Question / Help V-Sync on or off?

Snaert

Member
Hello everyone!

So I've been streaming for quite a while but I've only streamed league of legends. But now im streaming Diablo 3 and my stream looks fine and all but a little bit choppy even tho I have high fps when i stream so my question is, Would it be better to turn on V-Sync and lock the fps at 60 when I have the stream fps locked at 60fps in 720p or does it not matter? Should I even consider dropping down to 30fps on the stream and leave the fps ingame unlocked.

Does vsync even do anything for my viewers.
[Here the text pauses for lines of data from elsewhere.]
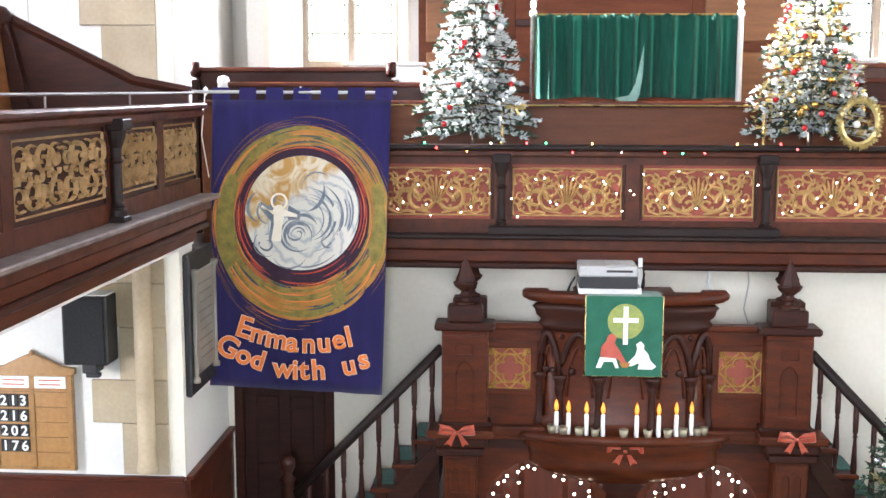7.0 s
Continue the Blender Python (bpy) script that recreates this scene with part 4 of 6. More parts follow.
for s in (-1, 1):
    part("post", B(s * 1.135 - 0.165, s * 1.135 + 0.165, -0.70, -0.40, 1.62, 2.30, bev=0.008), MAHOG, pul)
    fp = plate([(-0.15, -0.31), (0.15, -0.31), (0.15, 0.31), (-0.15, 0.31)], [lancet(-0.07, 0.07, -0.24, 0.02), [(-0.07, 0.17), (0.07, 0.17), (0.07, 0.25), (-0.07, 0.25)]], 0.02, Matrix.Translation((s * 1.135, -0.712, 1.95)), 0.006)
    part("post_face", fp, MAHOG, pul, "carved lancet panel")
    part("post_base", B(s * 1.135 - 0.19, s * 1.135 + 0.19, -0.735, -0.38, 1.58, 1.64, bev=0.01), OAK_DARK, pul)
    part("post_cap", B(s * 1.135 - 0.215, s * 1.135 + 0.215, -0.755, -0.36, 2.30, 2.355, bev=0.014), OAK_DARK, pul)
    for yy in (-0.56, 0.05):
        part("finial_block", B(s * (1.135 + (0.06 if s > 0 else -0.022) * (yy > 0)) - 0.125, s * (1.135 + (0.06 if s > 0 else -0.022) * (yy > 0)) + 0.125, yy - 0.115, yy + 0.115, 2.355 if yy < 0 else 1.52, 2.475, bev=0.012), OAK_DARK, pul)
        part("finial", L(finial_prof, 8 if yy < 0 else 16, c=(s * (1.135 + (0.06 if s > 0 else -0.022) * (yy > 0)), yy, 2.475)), OAK_DARK, pul, "turned spire finial", yy > 0)
    # red panel with gilt quatrefoil tracery
    cx, cz = s * 0.815, 2.01
    part("panel_frame", plate([(-0.19, -0.19), (0.19, -0.19), (0.19, 0.19), (-0.19, 0.19)], [[(-0.155, -0.155), (0.155, -0.155), (0.155, 0.155), (-0.155, 0.155)]], 0.03, Matrix.Translation((cx, -0.53, cz)), 0.006), MAHOG, pul)
    part("red_panel", B(cx - 0.155, cx + 0.155, -0.530, -0.522, cz - 0.155, cz + 0.155), REDPANEL, pul, "red painted panel")

    def bar(pts, w_, d_, cx=cx, cz=cz):
        bm = bmesh.new()
        ribbon(bm, pts, w_, d_)
        part("tracery_bar", bm, QUAT, pul, "gilt tracery bar", at=(cx, -0.532, cz))

    for a in range(4):
        c, sn = math.cos(radians(90 * a)), math.sin(radians(90 * a))

        def rt(p):
            return [(c * x - sn * z, sn * x + c * z) for x, z in p]
        bar(rt([(-0.15, -0.15), (0.15, -0.15)]), 0.006, 0.012)
        bar(rt([(0.15, 0.0), (0.0, 0.15)]), 0.007, 0.014)
        bar(rt([(-0.15, 0.13), (-0.05, 0.10), (0.05, 0.10), (0.15, 0.13)]), 0.007, 0.016)
        bar(rt(arc(0, 0.055, 0.048, -20, 200, 10)), 0.007, 0.018)
        bar(rt([(0.10, 0.14), (0.125, 0.10), (0.145, 0.125), (0.12, 0.145), (0.10, 0.12)]), 0.008, 0.02)
        bar(rt([(0.09, 0.09), (0.13, 0.13)]), 0.009, 0.02)

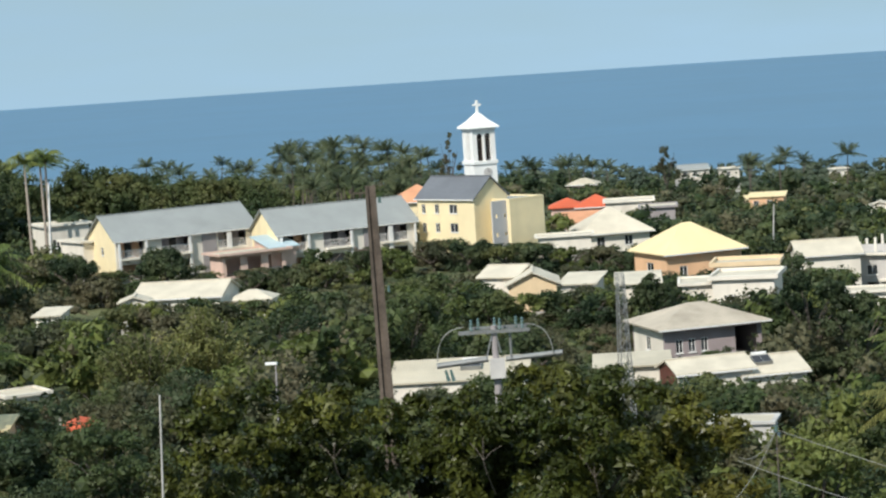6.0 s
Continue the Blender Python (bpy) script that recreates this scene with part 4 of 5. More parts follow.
big_tree("grey-brown half-bare tree above cabins", -5.84, -9.55, 146, 8.0, 7200, 0.095, LEAF_DRY, 14, 0.45, 0.3, 0.7, 0.2, "half_bare_tree")
big_tree("brown-green feathery scrub tree on the slope", -10.34, -10.71, 140, 9.0, 7980, 0.120, LEAF_OLIVE, 16, 0.35, 0.34, 0.7)
big_tree("round dark tree before the apartment block", 17.66, -4.54, 286, 8.5, 4940, 0.184, LEAF_DARK, 12, 0.3, 0.4, 0.8, name="mango_tree")
big_tree("round dark tree beside the white stair house", 20.07, -4.58, 286, 10.5, 5320, 0.184, LEAF_DARK, 13, 0.3, 0.38, 0.8, name="mango_tree")
big_tree("broad grey-green tree on the lower slope", 17.60, -6.14, 225, 8.0, 4940, 0.152, LEAF_OLIVE, 12, 0.35, 0.36, 0.8)
big_tree("dark wind-shaped casuarina tree on the coast", -15.00, -3.61, 520, 13.5, 7500, 0.19, LEAF_HAZED, 16, 0.25, 0.26, 1.4, name="casuarina_tree")
big_tree("sparse dark tree with bare crown branches", -8.99, -3.21, 430, 5.0, 2600, 0.13, LEAF_HAZED, 20, 0.6, 0.17, 0.8, name="sparse_tree")
big_tree("grey-green feathery casuarina beside the bell tower", 10.42, -2.09, 420, 5.2, 4600, 0.12, LEAF_OLIVE, 30, 0.35, 0.2, 1.3, name="casuarina_tree")
big_tree("pale green rounded tree on the ridge", 5.01, -2.79, 480, 6.0, 3000, 0.17, LEAF_OLIVE, 24, 0.35, 0.26, 1.1)
big_tree("pale olive tree on the ridge", -4.33, -3.51, 480, 7.0, 3000, 0.17, LEAF_OLIVE, 24, 0.35, 0.26, 1.1)
for tree_az, tree_el, w in ((25.91, -1.33, 7), (24.94, -1.60, 6), (24.14, -1.71, 11), (23.26, -1.58, 11), (22.32, -1.65, 12), (21.71, -1.85, 9), (25.46, -2.05, 12), (20.98, -2.39, 10), (23.86, -2.50, 12), (22.50, -2.70, 12), (24.73, -2.46, 12), (19.71, -2.22, 9), (19.21, -2.34, 9), (18.58, -2.43, 9), (20.3, -2.55, 9), (17.9, -2.62, 9), (17.2, -2.7, 9), (16.5, -2.75, 9), (15.8, -2.8, 9), (15.1, -2.85, 9)):
    d = 400 - 8 * (w - 6) if tree_el > -2.9 else 360
    big_tree("tall dark green tree in the western wood", tree_az, tree_el, d, w * 1.1, 8000, 0.24, LEAF_DARK if w > 10 else LEAF_MID, 36, 0.3, 0.5, 0.95)
tagged(bpy.data.objects["sparse_tree"], "", "tree")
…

And before anyone asks yes I know what vsync does ingame but I still have to ask this.

Roger and out!

//Andy
 

Lain

Forum Admin
Lain
Forum Moderator
Developer
It can "make room" for OBS to do its compositing on the GPU when a game is eating up all the GPU, but that's rarely ever needed. If you really want to check, just make two video files, one on, and one off, to see for yourself. Should take like 10 minutes.
 

pacholol

Member
If you use 720p 60 fps in your obs settings people that are watching will enjoy and see what you see on the screen ( the motion and smooth moving and it's very nice to watch). But if you use 30 fps they will lose some smootness and they will not enjoy that much.
If you dont drop any fps while using vsync and streaming at 60fps you can go for it since viewers will see exactly what you see. But anyway it all depends on how you see it. If for you the game looks better without vsync then go without vsync since you are the first to who it has to look good the game. If you have fps drop your viewers will notice that also. So if your vsync drops to 30fps while playing your viewers will see that (like in league of legends when you alt tab, viewers see the fps drop).
Anyway - Use vsync if it looks better for you, dont use it if the game runs better without vsync. (all vsync does it's lower the gpu usage and send the amount of hz that your screen has, if it's 60 it will send 60 and if its 120 will send 120 not spending more fps when you dont need).
 

Snaert

Member
Jim said:
It can "make room" for OBS to do its compositing on the GPU, but rarely that's ever needed. If you really want to check, just make two video files, one on, and one off, to see for yourself. Should take like 10 minutes.

If you use 720p 60 fps in your obs settings people that are watching will enjoy and see what you see on the screen ( the motion and smooth moving and it's very nice to watch). But if you use 30 fps they will lose some smootness and they will not enjoy that much.
If you dont drop any fps while using vsync and streaming at 60fps you can go for it since viewers will see exactly what you see. But anyway it all depends on how you see it. If for you the game looks better without vsync then go without vsync since you are the first to who it has to look good the game. If you have fps drop your viewers will notice that also. So if your vsync drops to 30fps while playing your viewers will see that (like in league of legends when you alt tab, viewers see the fps drop).
Anyway - Use vsync if it looks better for you, dont use it if the game runs better without vsync. (all vsync does it's lower the gpu usage and send the amount of hz that your screen has, if it's 60 it will send 60 and if its 120 will send 120 not spending more fps when you dont need).

Thanks Jim (again)!

And thank you Pacholol for the elaborate answer!

I will not use vsync them sense I dont rly see the point in it. And I've got over 100fps at all times when streaming Diablo 3.

//Andy
 

FerretBomb

Active Member
Er, Pacholol is giving poor information, or outright misinformation.

VSync does lock the framerate to your monitor's refresh (or a divisible portion of it) so as to eliminate tearing as its primary function. Lowering the GPU load is a secondary byproduct, and is absolutely NOT what vsync is designed to do. It's meant to ensure visual quality (which you WANT while streaming). It waits to display each ready frame in entirety before displaying it, which can cause some very minor smoothness twitches, and some have reported input lag (but at 60hz, that's truly just psychosomatic BS on any modern game engine to be frank... back in the Quake 3 days it was a slight issue).

Normal rendering uses two buffers; the displayed buffer (being shown on-screen), and the draw buffer (the one the video card is rendering). Vsync-off, it just switches as soon as the monitor can take it, causing the tearing as an incomplete frame is written to the screen.

Triple-buffering is the answer to this. It uses THREE buffers (name gives it away, huh?), with one displayed buffer, and TWO draw-buffers. The video card will alternate writing to each of these draw buffers, back and forth, as fast as it can. When the monitor is ready for the next frame (the vertical sync 'tick' hits), whichever of the two buffers is complete is then written to the screen. You still get a little smoothness variance, but dramatically less, with no input lag at all.
The down side, it's like running with vsync off; your GPU will run at full-tilt. You just get no tearing, and look awesome.

If you're getting chop and poor performance, please post a complete logfile (as in the stickied thread at the top of this forum) as it's quite possible that it's not related to vsync usage at all, and otherwise fixable.


tl;dr: Use VSync ON with triple-buffering enabled whenever possible, for best image quality. Resort to vsync off only if your GPU is borderline capable of running at your refresh rate.